The Forum for Discussion about The Third Manifesto and Related Matters

You need to log in to create posts and topics.

Null, NaN, NaV, and 2VL

I am going to assume for now that SQL NULL represents one of three things:  (a) a value which is knowable but presently not known, like John Cowan's death date; (b) something that is not applicable to the tuple it is in (the fuel efficiency of an all-electric vehicle; (c)  a soft error that does not throw an exception.  I am going to dismiss case (a), as it is in some sense transient, even if the lag time before the value is known may be very large.

The value NaN in the floating-point domain can be used as either (b) or (c); in principle, (a) is possible, but usually floats are in scientific applications where everything is either known or never going to be known.  In the interval interpretation of floats, a float f₁ represents the half-open interval [f₁ - (f₁ - f₀)/2, f1 + (f₂ - f₁)/2), where f₀ and f₂ are the floats just above and just below f, and +Inf and -Inf are the half-open intervals from the largest/smallest float to ±∞.  NaN represents the interval from -∞ to +∞, as in 1.0/0.0, or else the null interval, as in √ᵣ-2 where √ᵣ is the real-valued square root, so it truly is a floating-point value rather than a "mark".

However, it is off the real number line, because every affirmative comparison operator (= < > ≤ ≥) involving NaN returns false.  Thus 1 < NaN is false, -5 >= NaN is false, and in particular NaN = NaN is false.  This means that < is no longer the negation of >= and likewise in all similar cases, which is a bit messy, but could be made easier by adding operators ≠ </ >/ ≤/ ≥/.  This is done because we do not want to assert that 1.0/0.0 =√ᵣ-2 is true.

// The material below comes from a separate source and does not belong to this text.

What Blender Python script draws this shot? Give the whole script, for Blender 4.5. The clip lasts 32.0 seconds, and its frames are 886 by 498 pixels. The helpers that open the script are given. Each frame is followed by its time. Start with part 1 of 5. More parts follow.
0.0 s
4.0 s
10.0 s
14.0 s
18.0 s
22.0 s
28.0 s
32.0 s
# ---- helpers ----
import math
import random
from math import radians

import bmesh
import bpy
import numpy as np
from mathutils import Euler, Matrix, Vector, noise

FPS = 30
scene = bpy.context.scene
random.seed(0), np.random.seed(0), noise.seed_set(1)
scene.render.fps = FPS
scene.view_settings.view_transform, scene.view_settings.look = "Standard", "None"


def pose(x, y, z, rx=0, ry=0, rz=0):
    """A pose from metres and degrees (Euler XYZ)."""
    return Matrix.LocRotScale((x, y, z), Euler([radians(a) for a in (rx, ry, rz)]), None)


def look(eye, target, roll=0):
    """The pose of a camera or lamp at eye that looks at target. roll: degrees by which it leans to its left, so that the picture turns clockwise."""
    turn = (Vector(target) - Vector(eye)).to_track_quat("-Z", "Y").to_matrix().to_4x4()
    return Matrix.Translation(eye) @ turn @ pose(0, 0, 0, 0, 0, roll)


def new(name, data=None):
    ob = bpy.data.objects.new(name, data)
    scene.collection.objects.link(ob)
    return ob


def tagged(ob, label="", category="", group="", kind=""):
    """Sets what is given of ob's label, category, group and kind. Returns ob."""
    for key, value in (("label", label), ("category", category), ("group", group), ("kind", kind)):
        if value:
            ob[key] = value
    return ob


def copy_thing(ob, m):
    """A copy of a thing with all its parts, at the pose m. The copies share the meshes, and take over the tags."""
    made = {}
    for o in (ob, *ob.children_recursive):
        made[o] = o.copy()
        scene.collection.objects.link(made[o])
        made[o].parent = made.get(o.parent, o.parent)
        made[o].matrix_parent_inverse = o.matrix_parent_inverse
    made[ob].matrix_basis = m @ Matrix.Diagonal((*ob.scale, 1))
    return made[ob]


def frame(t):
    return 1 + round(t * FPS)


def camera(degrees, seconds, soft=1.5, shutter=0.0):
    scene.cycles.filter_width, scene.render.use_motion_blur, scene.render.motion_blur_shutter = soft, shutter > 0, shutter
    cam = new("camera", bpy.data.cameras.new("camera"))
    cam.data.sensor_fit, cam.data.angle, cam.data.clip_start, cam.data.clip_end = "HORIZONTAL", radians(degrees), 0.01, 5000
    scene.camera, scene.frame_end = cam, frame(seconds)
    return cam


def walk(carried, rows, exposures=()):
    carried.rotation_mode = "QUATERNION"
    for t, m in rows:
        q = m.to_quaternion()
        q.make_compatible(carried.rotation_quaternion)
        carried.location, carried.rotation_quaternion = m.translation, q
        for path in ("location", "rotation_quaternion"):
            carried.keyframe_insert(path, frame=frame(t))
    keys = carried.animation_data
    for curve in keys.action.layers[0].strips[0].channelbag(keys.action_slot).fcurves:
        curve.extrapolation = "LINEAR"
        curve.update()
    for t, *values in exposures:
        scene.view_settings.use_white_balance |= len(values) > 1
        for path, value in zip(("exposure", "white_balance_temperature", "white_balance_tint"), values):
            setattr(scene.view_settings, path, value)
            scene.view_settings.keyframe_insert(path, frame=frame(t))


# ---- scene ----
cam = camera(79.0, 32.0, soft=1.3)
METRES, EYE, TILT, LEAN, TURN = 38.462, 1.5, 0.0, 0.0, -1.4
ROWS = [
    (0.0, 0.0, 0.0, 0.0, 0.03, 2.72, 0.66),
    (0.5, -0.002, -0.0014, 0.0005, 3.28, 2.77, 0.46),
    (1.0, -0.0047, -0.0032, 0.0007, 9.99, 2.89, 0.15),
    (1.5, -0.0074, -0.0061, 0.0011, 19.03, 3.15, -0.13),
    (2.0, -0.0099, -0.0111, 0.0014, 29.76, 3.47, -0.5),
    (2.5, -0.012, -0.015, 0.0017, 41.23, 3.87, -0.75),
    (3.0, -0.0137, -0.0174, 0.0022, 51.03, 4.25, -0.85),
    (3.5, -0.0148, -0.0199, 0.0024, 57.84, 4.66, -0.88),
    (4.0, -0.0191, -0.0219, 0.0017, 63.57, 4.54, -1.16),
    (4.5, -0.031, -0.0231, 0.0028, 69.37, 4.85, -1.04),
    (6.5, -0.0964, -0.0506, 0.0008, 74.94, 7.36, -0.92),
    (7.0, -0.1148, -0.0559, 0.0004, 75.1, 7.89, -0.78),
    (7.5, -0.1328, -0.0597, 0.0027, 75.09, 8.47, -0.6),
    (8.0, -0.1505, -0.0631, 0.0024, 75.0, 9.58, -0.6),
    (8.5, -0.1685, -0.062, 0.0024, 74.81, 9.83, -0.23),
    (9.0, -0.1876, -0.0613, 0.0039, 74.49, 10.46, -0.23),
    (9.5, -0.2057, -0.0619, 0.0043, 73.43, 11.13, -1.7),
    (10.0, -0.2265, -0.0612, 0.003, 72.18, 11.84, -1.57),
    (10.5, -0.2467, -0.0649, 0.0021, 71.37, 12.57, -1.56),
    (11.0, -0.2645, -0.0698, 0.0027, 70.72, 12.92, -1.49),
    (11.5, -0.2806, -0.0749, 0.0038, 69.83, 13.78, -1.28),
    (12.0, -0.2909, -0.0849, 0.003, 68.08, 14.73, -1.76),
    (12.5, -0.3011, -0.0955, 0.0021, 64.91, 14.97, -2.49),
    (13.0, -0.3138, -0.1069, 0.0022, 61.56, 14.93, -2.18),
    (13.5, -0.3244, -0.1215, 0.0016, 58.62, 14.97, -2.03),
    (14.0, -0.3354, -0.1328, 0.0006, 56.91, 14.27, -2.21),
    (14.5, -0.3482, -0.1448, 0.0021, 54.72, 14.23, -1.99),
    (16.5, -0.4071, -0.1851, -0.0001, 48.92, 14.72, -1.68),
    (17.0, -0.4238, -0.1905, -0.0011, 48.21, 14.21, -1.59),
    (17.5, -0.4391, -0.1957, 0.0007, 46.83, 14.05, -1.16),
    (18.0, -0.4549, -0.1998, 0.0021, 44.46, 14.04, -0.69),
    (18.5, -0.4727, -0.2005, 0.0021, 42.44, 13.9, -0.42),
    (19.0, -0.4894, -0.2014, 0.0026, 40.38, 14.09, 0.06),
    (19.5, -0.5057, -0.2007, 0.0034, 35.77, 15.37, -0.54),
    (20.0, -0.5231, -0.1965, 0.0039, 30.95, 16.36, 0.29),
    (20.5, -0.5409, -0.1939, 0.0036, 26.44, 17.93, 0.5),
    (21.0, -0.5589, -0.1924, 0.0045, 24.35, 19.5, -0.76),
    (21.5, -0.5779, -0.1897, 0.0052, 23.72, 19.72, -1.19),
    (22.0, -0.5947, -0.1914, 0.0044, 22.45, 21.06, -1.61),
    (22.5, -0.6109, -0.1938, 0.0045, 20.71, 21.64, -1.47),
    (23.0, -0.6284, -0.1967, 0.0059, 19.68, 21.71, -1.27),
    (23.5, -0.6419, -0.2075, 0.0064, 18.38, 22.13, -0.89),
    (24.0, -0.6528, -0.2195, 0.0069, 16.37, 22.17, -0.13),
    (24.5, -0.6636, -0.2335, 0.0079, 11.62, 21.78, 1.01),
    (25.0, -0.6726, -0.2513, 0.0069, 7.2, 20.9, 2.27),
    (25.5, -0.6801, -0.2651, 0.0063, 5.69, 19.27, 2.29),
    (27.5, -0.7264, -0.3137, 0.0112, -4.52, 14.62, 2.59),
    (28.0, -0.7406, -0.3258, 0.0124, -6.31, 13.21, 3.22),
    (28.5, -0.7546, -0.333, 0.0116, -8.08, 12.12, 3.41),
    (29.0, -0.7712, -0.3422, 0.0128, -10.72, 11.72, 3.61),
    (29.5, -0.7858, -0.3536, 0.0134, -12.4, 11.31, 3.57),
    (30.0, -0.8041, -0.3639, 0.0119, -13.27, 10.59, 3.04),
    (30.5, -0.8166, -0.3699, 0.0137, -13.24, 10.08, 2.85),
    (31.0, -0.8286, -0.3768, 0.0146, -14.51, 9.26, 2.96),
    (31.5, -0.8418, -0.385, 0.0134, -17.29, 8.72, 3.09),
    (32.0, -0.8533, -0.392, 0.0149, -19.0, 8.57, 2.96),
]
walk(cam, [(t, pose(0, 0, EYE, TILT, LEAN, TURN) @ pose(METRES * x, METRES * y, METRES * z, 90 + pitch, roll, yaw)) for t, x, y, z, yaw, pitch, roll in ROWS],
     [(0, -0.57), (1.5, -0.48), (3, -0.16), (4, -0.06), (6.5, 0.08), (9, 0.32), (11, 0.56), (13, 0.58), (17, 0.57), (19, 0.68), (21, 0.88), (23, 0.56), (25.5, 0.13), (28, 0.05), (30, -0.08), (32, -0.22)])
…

The extension of infinity and NaN to the domain of exact numbers (integral or fractional) is straightforward, so we can have a value NaEN ("not an exact number").  Complex numbers are more complicated, because either the real part or the imaginary part can be NaN separately (this turns out to be what people doing computation on complex numbers want).  If we have a relation with information about gods and mortals, we may well say that a god's death date is NaD, and perhaps this is also true of some gods' birth dates; by the same token, the age of a god is NaEN.  If "abc" * 3 is "abcabcabc", then "abcabcabd"/3 is NaS.

All this can be generalized to NaV, the (typeless) union of all such values, as long as Boolean values are excluded.  There is no NaB, because booleans might be presently unknown, but they can never be inapplicable, nor can they be the result of a soft error, since operations on booleans are truly closed.  So we have provided for some (not all) of the functions of NULL without gaining th complexities of 3VL.  In particular, 3VL with UNKNOWN makes sense only using an open-world assumption in which a tuple in a relation represents a fact but the absence of a tuple does not represent the falsity of that fact, which is not the normal case.  So even for full-fledged SQL NULL, we can reject the use of 2VL (at the expense of the standard, of course).  In short, the devil may still be a bit sulfurous, but he is none so bad as he has been painted.